The Bennetts from Below
Random House 2013, Vintage, 2014
Reviewed by Seana Graham
I tend to like modern-day books that take some new angle on a classic, at least if they’re well-written. Valerie Martin’s Mary Reilly, for instance, which shows the Jekyll/Hyde household from the point of view of a housemaid, or Peter Carey’s Jack Maggs, which uses the viewpoint of the convict in Great Expectations to tell its story. But I’ve grown a little leery of Pride and Prejudice spinoffs, partly because there is such a plethora of them. Even the great P.D. James, though ably creating a mystery out of the Darcys’ post P&P life in Death Comes to Pemberly, was not really up to recreating the particular sparkling wit of Austen, and I’m not convinced that anyone else is either.
Wisely, though, Jo Baker doesn’t attempt that kind of afterlife for Elizabeth Bennett in Longbourn. The chief focus of the story is Sarah, a housemaid at Longbourn, the Bennetts’ home, and though there is occasionally humor in some of the goings-on in the servants’ quarters, it is generally not of the sparkling variety.
The book opens with an activity that demonstrates just how hard it was for a few servants to maintain even a moderately well-to-do family of seven people in Austen’s time. It’s washday, and before the laundering even starts, there’s the water to be pumped at four in the morning. And so Baker sets the rather rarefied world of the Bennett family in its more humdrum material reality from the start. In a word, everything the Bennetts don’t consider does still have to be considered by someone else. As another character of the servant class says later in the book while he and Sarah observe a party together through a window:
“You’d think, wouldn’t you, that there was nothing to do in all the world, but to dance and drink and laugh and eat and wake up at midday tomorrow and open another bottle of wine and do it all over again.”
And then goes on to say:
“Beasts, they are, the lot of them, don’t you think? Just animals…To be milked and fleeced and made into bacon,” he said.
Well, that last is a bit more easily said than done, but it is definitely not a view of the Bennetts and the Bingleys and Darcys of this world that you will find gracing the pages of Austen’s own novels. And I suspect that how well one takes to the social critique that rings out through Baker’s own pages will have a good deal to do with how well one likes Longbourn in the end. It punctures a certain easy dream we have about the world of Austen’s creation. Put another way, I wonder how popular shows like Downton Abbey or Upstairs Downstairs would really be if they were told primarily about the servants’ life with only passing reference to the more exquisite life of the gentlemen and ladies?

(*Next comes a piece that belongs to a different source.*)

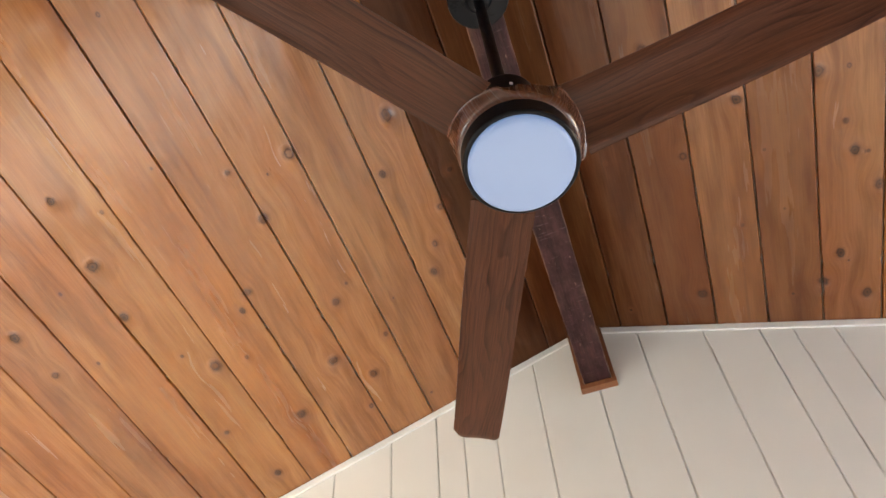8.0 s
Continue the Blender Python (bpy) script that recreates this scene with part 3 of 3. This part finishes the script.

Lest you get the wrong impression, Baker herself is a fan of Austen, and claims that her love of Pride and Prejudice survived even her own dissection of it. The novel cleverly mirrors some of the themes of its great precursor and it’s interesting to note that in some ways it doubles the stakes. The Bennetts may be worried about Mr. Collins, presumptive heir of Longbourn, but the staff depends on his approval of them for their future livelihood. And though Mrs. Bennett may worry about getting her daughters suitable husbands, the choices of the serving women are even further prescribed. Indeed, although the stifling of desire is a crucial element in many of Austen’s works, it would seem to be child’s play when compared to the lack of options for many in the servants’ quarters here.
Baker says in her Author’s Note that her characters are but ghostly presences in Pride and Prejudice—“they exist to serve the family and the story”. In a similar way the Bennetts and their class are ghostly presences in Baker’s book as well. Some of the secondary cast does have a larger role to play, though—fans of the detestable Wickham, if fans there are, will get their fill of him here as well, and I believe that Baker may be the first writer to render Mr. Collins at least somewhat sympathetically.
In fact, Mr. Darcy, in his brief appearances, comes off rather less well.